To perform the unrolling for the raw output phi-000003200.001-001 one would run, e.g.,

$ ./extract phi-000003200.001-001
...
Writing result to phi-000003200
Completed processing for phi-000003200.001-001

The utility will identify this file as the scalar order parameter field for composition from the phi- stub, and look for the corresponding metadata file phi-metadata.001-001. Files for different time steps (also identified from the file name) share the same metadata file. The unrolled file will be in the same format as the original, and can the viewed in the same way.

Unrolled Lees-Edwards output

There are a number of points to note about this process:

  1. If \(U_y t\) is not an integer (the general case) data are interpolated using cubic interpolation to bring values back to the lattice points.

  2. The unrolled data should be used for analysis only; the original raw data is always used for restart purposes.

5.5.3.3. The velocity field in the presence of planes

A similar discussion is relevant for the velocity field, with the additional consideration that the component of the velocity in the flow direction must be corrected for the relative motion of the blocks. This correction is made automatically by the extraction utility if it detects that the input is the velocity field.

$ ./extract vel-0000032000.001-001
...
Data is velocity field
Writing result to vel-000003200
Complete processing for vel-000003200.001-001

To illustrate, we plot a single profile of the fluid velocity component \(u_y(x,L_y)\) using the same binary droplet example, but use a position \(y = L_y\) away from the droplet.

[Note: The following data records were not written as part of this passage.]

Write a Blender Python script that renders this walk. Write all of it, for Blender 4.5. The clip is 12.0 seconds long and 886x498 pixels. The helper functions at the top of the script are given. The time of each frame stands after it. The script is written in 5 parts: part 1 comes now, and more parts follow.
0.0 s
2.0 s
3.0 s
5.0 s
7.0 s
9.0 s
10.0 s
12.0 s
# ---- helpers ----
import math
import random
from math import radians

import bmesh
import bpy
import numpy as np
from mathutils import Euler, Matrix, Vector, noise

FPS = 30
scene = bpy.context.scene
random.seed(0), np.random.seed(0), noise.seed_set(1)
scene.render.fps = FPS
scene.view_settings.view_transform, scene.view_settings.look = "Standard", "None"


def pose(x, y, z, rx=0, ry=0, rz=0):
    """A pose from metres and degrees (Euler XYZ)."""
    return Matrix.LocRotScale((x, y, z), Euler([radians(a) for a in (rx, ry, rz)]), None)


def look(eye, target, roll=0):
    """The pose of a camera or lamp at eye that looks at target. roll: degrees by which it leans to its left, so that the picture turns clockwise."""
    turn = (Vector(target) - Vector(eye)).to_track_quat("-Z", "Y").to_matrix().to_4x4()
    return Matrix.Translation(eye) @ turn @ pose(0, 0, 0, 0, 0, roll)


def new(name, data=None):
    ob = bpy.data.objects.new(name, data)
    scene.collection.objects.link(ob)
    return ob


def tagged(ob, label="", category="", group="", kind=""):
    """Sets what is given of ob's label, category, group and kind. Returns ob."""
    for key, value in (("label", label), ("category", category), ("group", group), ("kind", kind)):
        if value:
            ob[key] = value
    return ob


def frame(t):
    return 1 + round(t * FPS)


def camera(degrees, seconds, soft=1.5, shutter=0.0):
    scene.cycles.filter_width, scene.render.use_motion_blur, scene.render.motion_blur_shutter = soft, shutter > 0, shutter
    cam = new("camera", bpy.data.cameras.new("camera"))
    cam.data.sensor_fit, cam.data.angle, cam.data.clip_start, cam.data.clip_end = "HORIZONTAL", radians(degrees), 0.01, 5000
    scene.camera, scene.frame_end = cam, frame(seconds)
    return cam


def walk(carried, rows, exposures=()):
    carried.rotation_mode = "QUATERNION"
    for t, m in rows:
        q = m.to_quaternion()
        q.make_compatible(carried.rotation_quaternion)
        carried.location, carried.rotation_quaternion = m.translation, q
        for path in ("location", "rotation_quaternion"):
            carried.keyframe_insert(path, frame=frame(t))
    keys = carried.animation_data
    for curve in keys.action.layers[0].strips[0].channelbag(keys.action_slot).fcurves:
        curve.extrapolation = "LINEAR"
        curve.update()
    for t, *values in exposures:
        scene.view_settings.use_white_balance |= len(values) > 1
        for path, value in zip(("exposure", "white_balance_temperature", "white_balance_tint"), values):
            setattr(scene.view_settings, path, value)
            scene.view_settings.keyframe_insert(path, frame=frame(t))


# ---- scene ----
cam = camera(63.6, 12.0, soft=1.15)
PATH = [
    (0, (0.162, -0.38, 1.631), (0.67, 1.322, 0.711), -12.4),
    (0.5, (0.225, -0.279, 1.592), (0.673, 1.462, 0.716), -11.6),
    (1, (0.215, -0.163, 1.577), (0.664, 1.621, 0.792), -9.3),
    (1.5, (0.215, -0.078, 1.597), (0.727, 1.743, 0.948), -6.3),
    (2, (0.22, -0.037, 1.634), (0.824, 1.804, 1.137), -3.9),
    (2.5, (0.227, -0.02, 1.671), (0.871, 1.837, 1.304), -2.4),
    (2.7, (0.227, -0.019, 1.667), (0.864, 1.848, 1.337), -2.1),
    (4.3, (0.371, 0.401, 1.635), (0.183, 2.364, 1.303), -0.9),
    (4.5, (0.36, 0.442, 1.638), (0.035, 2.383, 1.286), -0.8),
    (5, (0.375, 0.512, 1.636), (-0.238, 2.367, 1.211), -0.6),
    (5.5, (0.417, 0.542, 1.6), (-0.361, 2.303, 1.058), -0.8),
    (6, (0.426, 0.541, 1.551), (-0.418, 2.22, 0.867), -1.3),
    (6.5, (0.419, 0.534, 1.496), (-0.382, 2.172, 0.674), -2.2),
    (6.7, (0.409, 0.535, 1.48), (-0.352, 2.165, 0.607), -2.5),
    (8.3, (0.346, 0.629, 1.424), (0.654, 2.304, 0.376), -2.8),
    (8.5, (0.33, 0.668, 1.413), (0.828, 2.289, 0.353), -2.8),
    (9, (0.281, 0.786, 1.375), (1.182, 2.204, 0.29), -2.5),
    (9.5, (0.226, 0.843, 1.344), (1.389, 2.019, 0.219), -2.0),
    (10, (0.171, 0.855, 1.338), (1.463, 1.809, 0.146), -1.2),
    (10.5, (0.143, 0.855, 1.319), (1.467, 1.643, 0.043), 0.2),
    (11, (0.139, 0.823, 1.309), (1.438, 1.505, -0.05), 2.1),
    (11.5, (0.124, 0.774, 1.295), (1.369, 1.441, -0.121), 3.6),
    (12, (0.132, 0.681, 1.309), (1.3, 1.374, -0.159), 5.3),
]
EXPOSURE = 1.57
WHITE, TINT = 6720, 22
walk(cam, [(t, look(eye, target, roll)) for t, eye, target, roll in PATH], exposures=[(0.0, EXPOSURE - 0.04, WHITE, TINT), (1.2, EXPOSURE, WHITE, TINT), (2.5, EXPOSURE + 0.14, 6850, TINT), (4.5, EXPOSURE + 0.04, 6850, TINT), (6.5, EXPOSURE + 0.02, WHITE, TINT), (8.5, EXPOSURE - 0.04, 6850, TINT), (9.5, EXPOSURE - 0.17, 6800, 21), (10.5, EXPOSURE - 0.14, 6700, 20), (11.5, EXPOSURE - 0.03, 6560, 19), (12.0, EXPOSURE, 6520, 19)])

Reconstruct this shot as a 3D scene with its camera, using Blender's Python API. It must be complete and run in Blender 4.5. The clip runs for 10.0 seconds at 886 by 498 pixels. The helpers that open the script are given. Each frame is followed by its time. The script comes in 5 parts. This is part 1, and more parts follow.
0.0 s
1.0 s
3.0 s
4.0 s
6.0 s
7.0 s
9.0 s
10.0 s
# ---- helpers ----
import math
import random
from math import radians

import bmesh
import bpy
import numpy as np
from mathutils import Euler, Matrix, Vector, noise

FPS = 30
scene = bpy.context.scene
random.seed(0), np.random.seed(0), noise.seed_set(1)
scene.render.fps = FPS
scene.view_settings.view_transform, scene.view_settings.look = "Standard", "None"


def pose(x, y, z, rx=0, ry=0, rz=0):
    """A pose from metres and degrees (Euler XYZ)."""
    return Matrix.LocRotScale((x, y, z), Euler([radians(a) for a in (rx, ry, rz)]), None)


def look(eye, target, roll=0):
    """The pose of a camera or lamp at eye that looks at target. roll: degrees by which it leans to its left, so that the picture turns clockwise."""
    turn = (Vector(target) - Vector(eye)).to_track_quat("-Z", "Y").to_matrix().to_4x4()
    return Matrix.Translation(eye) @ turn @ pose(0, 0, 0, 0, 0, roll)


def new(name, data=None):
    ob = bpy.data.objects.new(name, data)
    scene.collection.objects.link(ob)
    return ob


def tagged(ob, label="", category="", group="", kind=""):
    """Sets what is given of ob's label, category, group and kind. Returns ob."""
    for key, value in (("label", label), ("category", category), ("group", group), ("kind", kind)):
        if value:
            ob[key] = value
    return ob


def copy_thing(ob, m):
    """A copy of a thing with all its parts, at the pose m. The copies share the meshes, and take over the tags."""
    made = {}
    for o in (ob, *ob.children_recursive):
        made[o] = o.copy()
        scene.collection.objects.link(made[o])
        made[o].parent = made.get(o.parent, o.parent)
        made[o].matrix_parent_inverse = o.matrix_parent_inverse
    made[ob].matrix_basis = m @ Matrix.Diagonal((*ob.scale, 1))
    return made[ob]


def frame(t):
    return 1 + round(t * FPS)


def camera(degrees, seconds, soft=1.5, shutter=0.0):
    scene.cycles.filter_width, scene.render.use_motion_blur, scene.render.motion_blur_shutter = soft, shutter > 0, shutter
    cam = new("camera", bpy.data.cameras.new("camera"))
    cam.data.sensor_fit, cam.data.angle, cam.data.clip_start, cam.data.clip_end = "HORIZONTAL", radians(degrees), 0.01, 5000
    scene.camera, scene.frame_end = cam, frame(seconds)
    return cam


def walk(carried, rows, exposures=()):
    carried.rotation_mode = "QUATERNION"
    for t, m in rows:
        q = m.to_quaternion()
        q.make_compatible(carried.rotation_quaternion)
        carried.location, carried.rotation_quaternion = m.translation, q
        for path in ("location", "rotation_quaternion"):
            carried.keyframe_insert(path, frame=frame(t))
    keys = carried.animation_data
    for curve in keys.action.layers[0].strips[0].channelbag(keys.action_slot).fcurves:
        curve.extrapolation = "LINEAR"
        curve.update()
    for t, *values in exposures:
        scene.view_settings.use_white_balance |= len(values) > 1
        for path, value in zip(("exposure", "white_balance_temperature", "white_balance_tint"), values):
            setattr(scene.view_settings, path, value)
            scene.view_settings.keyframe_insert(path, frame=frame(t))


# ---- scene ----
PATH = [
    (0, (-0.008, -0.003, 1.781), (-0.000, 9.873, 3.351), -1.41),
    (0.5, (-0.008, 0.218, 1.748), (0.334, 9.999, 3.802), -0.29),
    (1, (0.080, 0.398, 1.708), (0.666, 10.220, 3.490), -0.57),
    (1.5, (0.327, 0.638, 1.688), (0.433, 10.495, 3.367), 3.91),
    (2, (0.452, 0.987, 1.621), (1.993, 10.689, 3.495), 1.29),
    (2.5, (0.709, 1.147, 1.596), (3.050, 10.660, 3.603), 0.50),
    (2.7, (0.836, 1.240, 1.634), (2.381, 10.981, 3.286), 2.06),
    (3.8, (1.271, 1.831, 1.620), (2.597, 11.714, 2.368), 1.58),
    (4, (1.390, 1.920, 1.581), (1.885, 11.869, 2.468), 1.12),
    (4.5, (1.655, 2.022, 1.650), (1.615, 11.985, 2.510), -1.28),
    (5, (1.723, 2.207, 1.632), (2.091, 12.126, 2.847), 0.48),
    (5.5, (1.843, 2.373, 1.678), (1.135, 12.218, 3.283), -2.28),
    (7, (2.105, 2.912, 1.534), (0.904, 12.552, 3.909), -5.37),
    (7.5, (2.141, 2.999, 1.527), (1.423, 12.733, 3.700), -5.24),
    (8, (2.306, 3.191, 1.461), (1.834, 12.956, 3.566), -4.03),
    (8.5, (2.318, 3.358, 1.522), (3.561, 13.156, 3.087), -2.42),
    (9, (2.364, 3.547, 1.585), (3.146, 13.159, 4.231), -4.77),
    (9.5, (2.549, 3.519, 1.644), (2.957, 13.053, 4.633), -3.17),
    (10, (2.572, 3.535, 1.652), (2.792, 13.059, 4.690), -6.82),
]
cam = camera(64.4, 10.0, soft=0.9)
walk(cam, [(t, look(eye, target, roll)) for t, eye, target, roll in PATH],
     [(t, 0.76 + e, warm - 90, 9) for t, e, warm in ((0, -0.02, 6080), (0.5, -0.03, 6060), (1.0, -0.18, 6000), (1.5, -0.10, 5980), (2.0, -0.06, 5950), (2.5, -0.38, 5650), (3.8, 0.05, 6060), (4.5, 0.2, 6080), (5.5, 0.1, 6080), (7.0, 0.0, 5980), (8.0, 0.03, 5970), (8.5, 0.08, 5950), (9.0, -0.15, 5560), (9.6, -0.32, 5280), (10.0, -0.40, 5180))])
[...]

This is shown below for both (left) the uncorrected values and (right) the corrected values. The uncorrected values are the components relative to the lattice, whereas the corrected values are the view from the central rest frame.

Flow at the lattice level and corrected for two Lees Edwards boundaries.

In a fully-developed flow in a simple fluid, this would be a linear shear profile.

5.5.3.4. Choice of rest frame

In the example above, the data are unrolled with respect to the central block. This gives rise to a picture in which the viewer sees the flow moving to the right in the upper half of the system, and to the left in the lower half of the system.

The choice of the rest frame is actually arbitrary. One could chose a different block in the computational system to be the rest frame, e.g., the bottommost block at \(x = 0\). This gives rise to a picture in with the viewer sees the flow stationary at the bottom and moving with \(u_y \simeq NU_y\) at the top. Experience suggests this can be slightly “unsettling” for the viewer. We therefore always use the central block as the rest frame.

[LeesEdwards1972]

A.W. Lees and S.F. Edwards, The computer study of transport processes under extreme conditions, J. Phys. C: Solid State Phys., 5 1921-1929 (1972).

[WagnerPagonabarraga2002]

A.J. Wagner and I. Pagaonabarra Lees-Edwards boundary conditions for lattice Boltzmann, J. Stat. Phys., 107 521-537 (2002).